Every firm interviewed for the survey report speaks eloquently about their strong endeavours to achieve greater female representation at a senior level. But ethnic diversity presents a more complex challenge: one that shows most law firms as laggards rather than leaders. Among survey respondents, Asian (5.5%), black (2%), mixed race (2%) and other (0.5%) give a combined black and minority ethnic (BME) figure of 10%. Set against the 2011 census figure of 14% BME in the total UK population, this may not look too bad.

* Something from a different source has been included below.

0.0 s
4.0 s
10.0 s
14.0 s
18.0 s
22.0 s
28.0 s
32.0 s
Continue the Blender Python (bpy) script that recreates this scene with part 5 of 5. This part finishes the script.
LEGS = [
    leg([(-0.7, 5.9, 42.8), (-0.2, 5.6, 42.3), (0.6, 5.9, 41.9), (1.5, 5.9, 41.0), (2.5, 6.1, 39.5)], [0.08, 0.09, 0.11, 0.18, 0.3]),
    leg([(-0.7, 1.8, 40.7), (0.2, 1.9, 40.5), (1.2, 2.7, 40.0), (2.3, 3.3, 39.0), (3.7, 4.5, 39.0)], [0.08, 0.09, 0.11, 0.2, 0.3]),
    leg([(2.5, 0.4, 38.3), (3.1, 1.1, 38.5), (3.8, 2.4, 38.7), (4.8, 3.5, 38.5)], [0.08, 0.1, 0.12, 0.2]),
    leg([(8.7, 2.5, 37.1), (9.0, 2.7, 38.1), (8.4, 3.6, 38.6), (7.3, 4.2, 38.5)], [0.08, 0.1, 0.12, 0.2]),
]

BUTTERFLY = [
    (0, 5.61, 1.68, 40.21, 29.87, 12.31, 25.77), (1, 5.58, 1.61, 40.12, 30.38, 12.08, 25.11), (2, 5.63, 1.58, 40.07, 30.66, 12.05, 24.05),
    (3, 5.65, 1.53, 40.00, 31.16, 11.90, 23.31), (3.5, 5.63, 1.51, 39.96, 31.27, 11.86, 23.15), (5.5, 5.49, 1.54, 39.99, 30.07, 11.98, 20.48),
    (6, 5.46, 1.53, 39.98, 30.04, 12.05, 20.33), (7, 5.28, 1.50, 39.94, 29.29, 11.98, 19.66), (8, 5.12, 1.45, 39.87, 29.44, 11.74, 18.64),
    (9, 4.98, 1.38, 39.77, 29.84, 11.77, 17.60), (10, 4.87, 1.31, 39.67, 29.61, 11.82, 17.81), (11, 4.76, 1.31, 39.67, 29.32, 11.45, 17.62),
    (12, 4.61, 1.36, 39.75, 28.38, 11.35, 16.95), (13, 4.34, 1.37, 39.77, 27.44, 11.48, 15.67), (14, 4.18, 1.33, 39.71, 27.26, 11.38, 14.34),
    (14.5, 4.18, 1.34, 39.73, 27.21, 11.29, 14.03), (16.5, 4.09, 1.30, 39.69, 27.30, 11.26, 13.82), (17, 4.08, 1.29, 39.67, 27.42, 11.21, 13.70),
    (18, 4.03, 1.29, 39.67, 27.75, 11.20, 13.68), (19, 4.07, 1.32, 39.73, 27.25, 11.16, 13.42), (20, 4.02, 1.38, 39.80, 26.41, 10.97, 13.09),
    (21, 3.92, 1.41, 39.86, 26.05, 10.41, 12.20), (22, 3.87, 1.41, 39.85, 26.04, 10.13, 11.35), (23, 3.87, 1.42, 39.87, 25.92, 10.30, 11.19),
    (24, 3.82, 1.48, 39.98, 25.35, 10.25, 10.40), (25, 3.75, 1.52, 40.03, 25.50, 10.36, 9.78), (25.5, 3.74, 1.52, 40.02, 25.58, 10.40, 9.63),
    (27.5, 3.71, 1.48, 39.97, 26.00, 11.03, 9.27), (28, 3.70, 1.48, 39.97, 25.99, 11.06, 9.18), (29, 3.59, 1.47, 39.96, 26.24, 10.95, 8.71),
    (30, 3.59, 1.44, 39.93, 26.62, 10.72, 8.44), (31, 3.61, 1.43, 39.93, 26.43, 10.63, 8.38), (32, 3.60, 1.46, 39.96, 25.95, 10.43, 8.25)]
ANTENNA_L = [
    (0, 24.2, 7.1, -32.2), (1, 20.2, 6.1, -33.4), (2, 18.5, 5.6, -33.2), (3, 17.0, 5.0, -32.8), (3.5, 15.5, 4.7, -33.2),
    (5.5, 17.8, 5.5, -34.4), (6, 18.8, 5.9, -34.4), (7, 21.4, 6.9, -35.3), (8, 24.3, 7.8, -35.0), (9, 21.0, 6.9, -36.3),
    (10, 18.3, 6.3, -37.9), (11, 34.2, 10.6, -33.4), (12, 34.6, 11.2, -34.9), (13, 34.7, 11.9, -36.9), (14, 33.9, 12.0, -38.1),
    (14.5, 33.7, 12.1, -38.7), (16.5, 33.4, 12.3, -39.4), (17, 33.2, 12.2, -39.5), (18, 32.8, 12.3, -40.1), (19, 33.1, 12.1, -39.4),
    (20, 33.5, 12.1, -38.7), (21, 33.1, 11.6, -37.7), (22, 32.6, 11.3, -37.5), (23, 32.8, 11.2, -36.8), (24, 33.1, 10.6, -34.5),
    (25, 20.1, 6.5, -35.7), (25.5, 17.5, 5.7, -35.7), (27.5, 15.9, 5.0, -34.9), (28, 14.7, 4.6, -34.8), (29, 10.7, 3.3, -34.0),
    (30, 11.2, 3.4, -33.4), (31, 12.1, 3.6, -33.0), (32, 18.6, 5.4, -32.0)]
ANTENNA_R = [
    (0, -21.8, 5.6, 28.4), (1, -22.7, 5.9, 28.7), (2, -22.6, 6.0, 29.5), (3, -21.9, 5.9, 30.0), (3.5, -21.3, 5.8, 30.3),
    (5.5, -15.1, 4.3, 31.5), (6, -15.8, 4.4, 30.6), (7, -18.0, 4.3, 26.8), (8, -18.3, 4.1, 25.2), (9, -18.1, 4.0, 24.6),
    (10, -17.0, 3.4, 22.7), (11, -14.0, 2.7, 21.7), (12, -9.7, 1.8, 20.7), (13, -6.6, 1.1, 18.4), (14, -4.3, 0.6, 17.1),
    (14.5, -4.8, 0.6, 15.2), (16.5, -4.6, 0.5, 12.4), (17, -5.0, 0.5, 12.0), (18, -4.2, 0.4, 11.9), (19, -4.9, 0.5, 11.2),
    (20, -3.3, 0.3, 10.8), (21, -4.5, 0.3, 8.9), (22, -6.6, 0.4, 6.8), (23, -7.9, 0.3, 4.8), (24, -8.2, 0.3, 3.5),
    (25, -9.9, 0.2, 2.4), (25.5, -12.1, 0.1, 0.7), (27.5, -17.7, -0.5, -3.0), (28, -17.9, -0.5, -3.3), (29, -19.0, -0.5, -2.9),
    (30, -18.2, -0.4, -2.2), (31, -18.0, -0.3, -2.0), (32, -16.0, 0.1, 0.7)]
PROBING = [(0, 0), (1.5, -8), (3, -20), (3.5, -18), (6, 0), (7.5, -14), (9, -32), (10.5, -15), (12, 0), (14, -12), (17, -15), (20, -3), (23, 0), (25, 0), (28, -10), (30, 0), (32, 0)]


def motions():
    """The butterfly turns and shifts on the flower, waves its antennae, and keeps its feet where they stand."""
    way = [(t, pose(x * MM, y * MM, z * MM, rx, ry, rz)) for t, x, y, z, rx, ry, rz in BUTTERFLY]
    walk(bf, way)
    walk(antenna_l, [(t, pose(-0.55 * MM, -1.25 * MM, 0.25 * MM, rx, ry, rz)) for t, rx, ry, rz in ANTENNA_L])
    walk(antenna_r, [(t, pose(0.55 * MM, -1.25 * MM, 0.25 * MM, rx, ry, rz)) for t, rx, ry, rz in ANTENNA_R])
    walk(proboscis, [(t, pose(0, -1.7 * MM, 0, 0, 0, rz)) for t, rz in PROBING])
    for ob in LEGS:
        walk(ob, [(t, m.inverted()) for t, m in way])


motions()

But study the figures for the UK population aged under 35, the graduate statistics produced by UCAS/Sutton Trust and the UK secondary school data from the Department of Education, and the BME figures exceed 30% on every benchmark. Take London in isolation, and all three figures are in excess of 50%. In this context, a figure of only one in 10 BME associates at law firms does not look good at all.

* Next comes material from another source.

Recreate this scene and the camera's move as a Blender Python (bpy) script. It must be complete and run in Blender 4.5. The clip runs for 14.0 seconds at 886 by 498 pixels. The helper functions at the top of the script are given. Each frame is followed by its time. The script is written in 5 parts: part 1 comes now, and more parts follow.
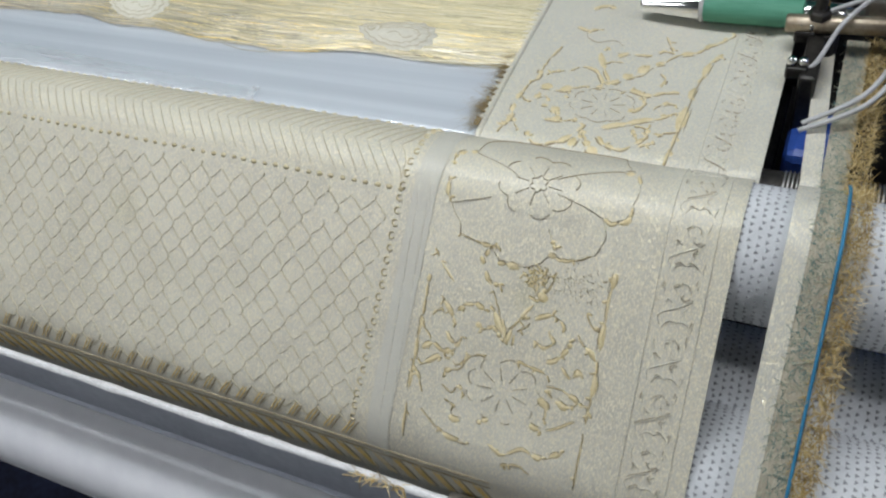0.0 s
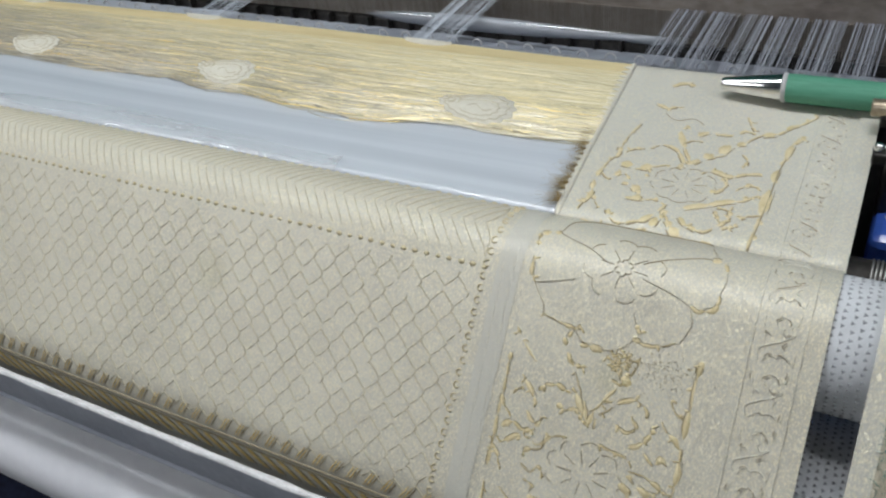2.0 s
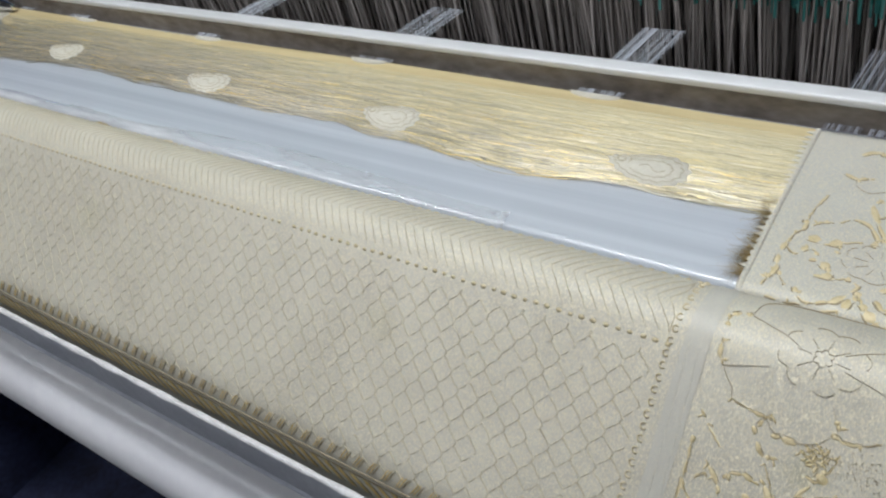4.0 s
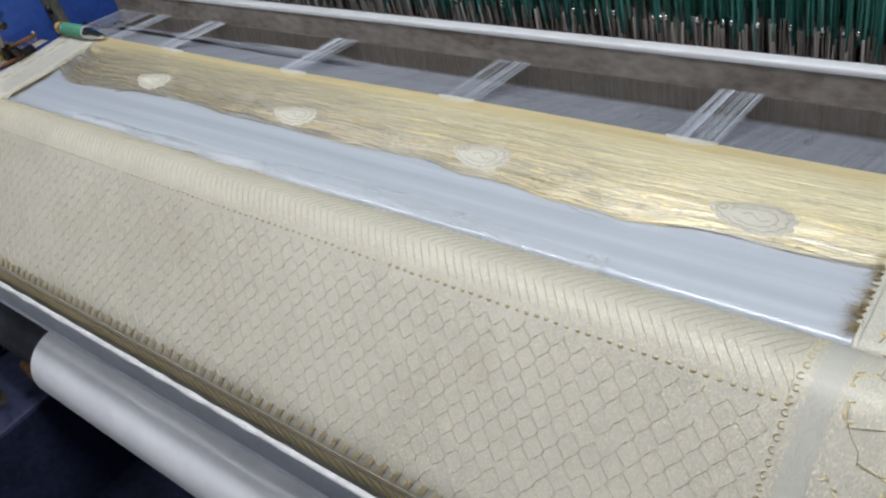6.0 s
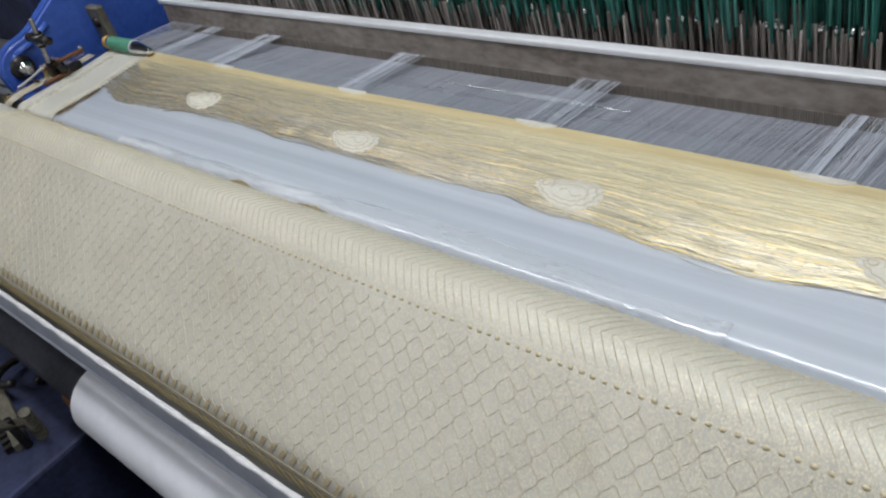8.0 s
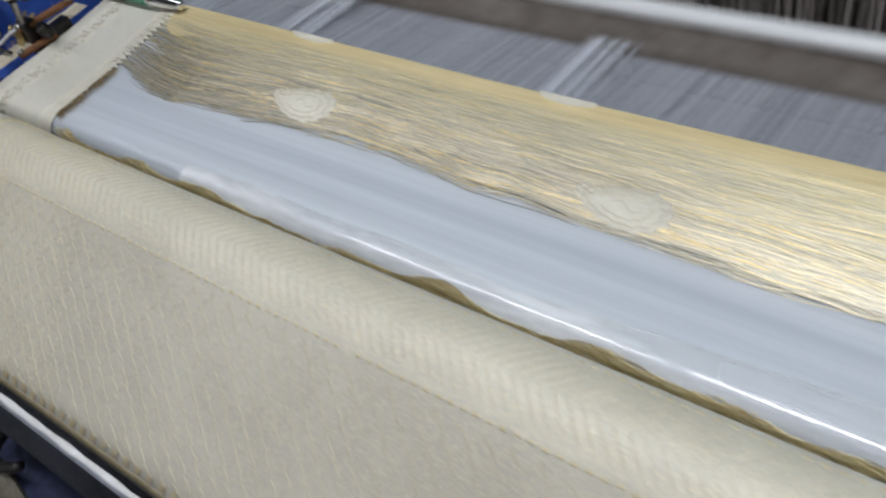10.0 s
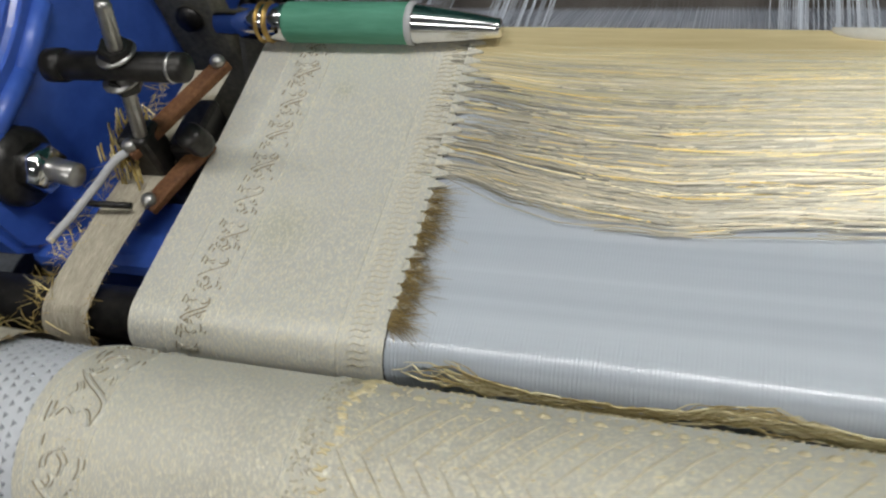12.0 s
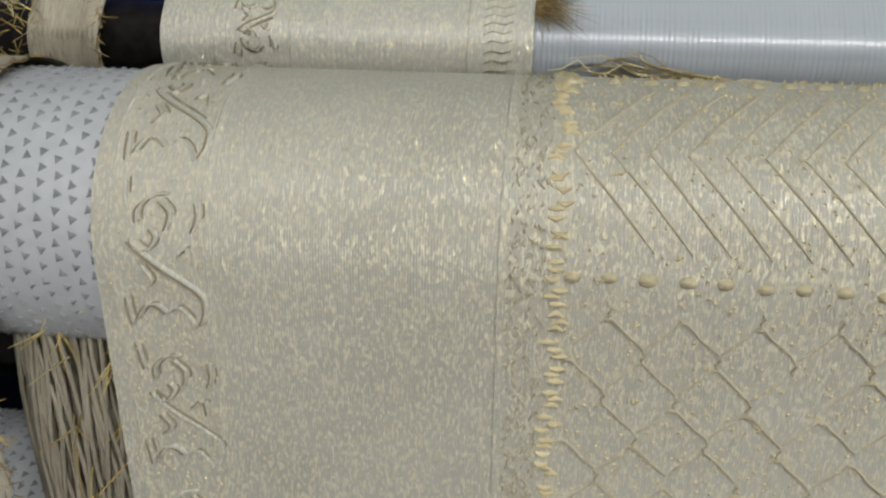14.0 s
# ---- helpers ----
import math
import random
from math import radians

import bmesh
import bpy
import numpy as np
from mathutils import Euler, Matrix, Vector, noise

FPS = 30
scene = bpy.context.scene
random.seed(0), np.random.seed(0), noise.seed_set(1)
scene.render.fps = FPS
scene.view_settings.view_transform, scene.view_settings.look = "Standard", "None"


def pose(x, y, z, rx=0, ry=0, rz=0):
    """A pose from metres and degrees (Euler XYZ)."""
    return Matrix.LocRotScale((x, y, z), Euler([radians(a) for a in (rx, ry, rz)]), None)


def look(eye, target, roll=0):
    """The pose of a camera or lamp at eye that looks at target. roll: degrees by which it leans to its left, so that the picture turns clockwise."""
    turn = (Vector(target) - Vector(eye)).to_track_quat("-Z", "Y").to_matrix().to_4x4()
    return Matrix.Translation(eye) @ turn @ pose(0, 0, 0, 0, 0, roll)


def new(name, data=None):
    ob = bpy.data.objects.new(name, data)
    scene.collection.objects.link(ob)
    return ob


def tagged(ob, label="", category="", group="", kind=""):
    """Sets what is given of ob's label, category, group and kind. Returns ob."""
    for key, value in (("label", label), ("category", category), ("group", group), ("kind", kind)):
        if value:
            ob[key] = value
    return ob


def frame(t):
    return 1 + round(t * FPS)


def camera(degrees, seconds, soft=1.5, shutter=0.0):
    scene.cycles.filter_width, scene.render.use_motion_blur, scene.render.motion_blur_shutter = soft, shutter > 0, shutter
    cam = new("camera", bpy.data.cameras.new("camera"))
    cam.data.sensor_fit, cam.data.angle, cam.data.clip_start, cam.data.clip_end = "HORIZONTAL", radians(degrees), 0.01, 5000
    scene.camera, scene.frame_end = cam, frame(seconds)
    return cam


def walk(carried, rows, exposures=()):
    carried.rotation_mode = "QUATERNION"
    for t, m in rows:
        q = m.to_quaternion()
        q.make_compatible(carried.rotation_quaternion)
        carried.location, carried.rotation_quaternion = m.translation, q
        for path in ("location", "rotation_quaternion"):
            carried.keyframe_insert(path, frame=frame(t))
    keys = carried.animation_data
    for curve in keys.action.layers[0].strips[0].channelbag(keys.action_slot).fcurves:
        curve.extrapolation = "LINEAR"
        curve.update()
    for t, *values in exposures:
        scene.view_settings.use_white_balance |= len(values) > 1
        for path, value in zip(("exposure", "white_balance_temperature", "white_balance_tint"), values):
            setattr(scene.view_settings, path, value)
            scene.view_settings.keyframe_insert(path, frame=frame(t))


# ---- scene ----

One way to address the problem is the use of social mobility initiatives designed to attract a broader intake. Burges Salmon has taken on five legal apprentices as part of the Trailblazers programme, which started in May: “These are school leavers who will be doing their apprenticeship with us, with a view ultimately to qualify as a lawyer with a degree,” says chief people officer Robert Halton. The firm received more than 100 applicants per place. Ashfords is also taking on 10 apprentices this year: “We respond to the fact that not everyone wants to go to university,” says Bryant.

The broader client response is perhaps best summarised by Louise Pentland, general counsel (GC) at PayPal, and formerly GC at Nokia, who speaks for many of her counterparts in large multinationals: “If you look at the women and ethnic minorities who advance to partnership, the numbers are pathetic. We choose law firms that emulate our company’s values, especially diversity and inclusion. Some firms are addressing the issue and some firms are telling me that they’re trying to. But all the big law firms have an incredible way to go.”